Task directions:
Quote exactly, and only, the lines of the material below from the line with "pose from metres" through the line with "turn = (Vector(target)".
--- start Exercise inputs ---
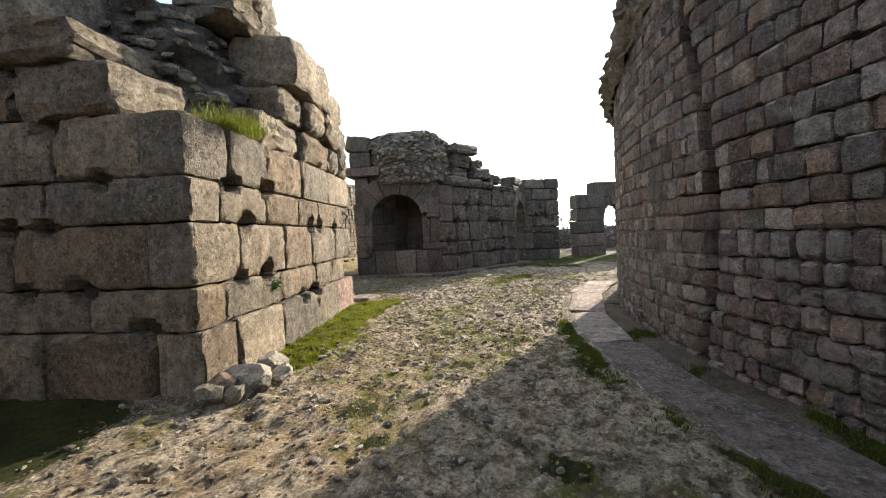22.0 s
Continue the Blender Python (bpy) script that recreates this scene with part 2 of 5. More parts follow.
--- end Exercise inputs ---
--- start Exercise inputs ---
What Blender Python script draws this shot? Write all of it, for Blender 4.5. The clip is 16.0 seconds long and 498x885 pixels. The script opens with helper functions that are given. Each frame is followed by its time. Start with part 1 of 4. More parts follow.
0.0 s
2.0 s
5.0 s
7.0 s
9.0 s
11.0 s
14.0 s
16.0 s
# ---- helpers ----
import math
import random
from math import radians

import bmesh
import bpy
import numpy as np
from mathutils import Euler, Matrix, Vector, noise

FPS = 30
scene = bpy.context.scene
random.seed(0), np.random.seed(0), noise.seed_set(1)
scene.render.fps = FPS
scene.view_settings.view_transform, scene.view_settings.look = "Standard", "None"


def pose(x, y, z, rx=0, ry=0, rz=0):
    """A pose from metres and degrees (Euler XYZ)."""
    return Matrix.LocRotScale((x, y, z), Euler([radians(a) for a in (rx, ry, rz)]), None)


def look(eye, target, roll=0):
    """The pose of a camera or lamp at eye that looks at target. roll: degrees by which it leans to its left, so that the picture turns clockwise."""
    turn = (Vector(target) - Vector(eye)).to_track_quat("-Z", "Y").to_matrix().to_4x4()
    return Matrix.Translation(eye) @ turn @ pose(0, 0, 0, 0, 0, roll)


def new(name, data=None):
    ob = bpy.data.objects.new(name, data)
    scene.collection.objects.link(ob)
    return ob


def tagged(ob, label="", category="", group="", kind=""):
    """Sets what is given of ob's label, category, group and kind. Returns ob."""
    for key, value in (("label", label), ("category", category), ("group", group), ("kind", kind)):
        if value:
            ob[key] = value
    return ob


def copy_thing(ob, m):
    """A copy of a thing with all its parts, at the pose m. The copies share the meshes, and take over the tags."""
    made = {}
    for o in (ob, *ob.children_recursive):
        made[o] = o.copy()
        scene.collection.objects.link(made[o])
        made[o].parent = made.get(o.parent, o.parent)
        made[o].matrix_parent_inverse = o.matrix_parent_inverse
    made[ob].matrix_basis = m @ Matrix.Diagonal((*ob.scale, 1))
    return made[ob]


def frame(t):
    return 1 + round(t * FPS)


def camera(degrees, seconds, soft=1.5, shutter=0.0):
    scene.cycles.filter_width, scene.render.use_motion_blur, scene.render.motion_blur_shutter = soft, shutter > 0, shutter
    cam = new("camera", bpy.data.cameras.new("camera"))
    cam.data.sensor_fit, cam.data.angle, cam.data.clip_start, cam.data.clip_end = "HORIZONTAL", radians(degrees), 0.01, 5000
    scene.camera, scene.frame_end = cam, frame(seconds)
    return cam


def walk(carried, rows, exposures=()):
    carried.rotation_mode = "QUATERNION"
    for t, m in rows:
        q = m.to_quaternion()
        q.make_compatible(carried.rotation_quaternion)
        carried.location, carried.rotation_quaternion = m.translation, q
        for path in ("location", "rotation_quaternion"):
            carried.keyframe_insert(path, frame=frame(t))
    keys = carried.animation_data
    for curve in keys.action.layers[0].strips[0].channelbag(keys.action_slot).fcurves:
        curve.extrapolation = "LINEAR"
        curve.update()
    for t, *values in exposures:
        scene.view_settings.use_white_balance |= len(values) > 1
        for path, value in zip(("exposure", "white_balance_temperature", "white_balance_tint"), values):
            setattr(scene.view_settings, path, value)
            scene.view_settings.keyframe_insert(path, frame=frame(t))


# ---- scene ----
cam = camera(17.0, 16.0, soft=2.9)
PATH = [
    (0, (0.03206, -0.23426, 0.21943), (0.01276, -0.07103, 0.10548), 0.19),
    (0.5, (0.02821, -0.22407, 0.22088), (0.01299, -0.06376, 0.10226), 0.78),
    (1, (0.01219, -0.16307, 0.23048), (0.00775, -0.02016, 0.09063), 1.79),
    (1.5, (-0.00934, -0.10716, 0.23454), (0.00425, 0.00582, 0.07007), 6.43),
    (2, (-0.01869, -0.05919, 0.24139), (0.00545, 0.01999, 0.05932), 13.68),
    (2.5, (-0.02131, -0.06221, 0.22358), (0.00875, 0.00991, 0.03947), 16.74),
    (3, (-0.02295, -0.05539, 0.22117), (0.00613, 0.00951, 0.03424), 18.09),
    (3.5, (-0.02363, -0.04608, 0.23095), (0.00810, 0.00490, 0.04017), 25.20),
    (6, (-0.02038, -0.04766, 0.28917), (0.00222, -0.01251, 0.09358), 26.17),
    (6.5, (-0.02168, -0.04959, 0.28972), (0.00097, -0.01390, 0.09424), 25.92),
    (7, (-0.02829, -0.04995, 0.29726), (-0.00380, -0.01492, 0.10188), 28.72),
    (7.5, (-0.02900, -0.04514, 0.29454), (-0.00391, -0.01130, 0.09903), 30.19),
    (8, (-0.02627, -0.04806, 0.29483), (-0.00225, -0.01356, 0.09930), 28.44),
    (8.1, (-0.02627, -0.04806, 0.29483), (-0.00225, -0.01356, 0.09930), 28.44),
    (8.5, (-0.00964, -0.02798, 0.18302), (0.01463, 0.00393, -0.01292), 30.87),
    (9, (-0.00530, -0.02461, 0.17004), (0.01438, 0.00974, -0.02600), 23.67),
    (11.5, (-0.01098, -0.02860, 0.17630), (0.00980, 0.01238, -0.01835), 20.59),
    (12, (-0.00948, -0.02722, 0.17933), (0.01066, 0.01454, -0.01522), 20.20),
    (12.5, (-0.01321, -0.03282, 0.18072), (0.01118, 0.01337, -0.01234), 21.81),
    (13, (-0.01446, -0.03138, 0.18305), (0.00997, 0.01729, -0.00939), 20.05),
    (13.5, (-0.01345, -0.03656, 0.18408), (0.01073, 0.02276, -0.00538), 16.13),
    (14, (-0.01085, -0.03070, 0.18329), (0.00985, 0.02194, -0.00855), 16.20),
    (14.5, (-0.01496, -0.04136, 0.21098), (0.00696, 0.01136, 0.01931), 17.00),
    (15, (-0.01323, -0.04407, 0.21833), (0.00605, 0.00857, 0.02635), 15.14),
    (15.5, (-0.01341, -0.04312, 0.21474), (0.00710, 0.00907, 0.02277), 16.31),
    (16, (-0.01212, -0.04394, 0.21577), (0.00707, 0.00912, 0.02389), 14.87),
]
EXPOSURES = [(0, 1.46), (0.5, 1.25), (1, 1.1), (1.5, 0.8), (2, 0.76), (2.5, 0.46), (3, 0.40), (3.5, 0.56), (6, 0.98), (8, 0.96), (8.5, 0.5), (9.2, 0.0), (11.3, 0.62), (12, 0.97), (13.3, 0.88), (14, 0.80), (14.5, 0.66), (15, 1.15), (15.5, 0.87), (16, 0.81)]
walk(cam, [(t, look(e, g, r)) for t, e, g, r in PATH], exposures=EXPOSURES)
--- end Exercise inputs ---
--- start Exercise inputs ---
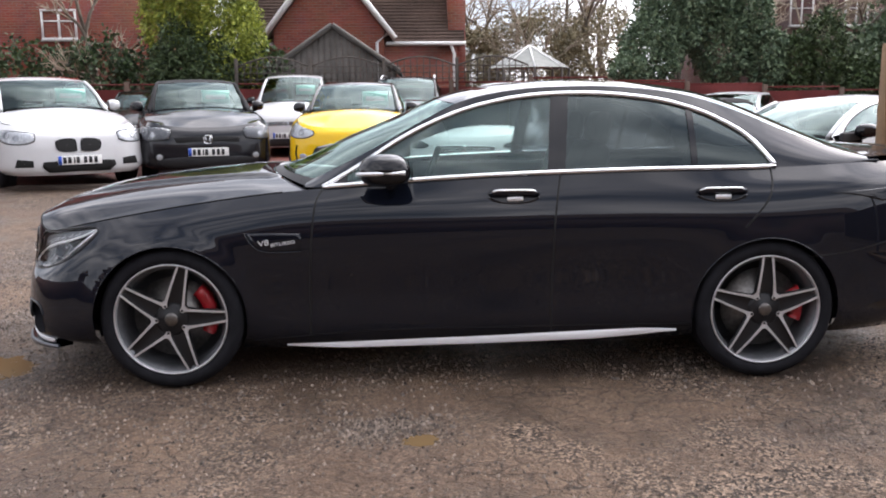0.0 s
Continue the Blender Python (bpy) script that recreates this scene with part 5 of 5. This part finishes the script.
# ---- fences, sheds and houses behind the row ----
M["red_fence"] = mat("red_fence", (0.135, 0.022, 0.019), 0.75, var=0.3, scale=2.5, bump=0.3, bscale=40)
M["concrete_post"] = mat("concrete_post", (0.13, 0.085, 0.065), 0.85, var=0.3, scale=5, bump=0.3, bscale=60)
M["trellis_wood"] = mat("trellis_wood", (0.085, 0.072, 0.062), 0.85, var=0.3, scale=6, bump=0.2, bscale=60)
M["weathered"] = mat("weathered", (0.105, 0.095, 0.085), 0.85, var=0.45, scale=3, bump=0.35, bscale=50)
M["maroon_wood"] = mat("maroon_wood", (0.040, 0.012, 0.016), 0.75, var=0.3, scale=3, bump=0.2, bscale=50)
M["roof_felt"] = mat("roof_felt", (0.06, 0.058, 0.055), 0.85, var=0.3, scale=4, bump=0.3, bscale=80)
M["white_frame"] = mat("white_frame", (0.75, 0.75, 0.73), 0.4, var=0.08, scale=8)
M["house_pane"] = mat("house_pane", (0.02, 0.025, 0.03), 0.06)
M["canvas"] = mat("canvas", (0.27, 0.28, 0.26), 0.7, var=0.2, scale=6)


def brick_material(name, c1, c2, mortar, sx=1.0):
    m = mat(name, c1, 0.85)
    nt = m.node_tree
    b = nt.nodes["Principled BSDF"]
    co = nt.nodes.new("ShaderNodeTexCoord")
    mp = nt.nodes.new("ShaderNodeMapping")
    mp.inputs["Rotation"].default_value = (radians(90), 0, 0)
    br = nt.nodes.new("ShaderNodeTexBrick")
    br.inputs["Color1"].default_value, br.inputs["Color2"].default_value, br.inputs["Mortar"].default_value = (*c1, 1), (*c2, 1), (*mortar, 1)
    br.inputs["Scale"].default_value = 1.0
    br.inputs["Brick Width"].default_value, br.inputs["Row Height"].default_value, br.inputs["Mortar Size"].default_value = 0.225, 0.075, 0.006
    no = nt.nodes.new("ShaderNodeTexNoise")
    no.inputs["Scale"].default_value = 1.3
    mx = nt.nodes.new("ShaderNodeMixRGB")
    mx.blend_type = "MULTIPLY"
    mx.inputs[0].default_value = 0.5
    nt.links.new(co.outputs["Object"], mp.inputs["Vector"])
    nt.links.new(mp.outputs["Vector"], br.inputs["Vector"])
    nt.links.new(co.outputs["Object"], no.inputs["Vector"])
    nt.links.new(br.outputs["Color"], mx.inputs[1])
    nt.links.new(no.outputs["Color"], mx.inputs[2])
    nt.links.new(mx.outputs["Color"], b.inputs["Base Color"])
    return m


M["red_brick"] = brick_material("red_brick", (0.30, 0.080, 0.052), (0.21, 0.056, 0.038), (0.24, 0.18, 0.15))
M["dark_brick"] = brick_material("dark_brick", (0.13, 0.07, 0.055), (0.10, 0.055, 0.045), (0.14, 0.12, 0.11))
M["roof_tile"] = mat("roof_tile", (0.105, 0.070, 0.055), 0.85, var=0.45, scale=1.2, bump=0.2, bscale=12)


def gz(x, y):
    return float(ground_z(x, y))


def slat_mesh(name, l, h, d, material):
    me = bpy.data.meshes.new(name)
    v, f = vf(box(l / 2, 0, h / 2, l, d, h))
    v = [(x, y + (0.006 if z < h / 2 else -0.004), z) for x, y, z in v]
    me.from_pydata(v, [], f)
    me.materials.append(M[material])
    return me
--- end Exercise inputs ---
Correct response:
    """A pose from metres and degrees (Euler XYZ)."""
    return Matrix.LocRotScale((x, y, z), Euler([radians(a) for a in (rx, ry, rz)]), None)


def look(eye, target, roll=0):
    """The pose of a camera or lamp at eye that looks at target. roll: degrees by which it leans to its left, so that the picture turns clockwise."""
    turn = (Vector(target) - Vector(eye)).to_track_quat("-Z", "Y").to_matrix().to_4x4()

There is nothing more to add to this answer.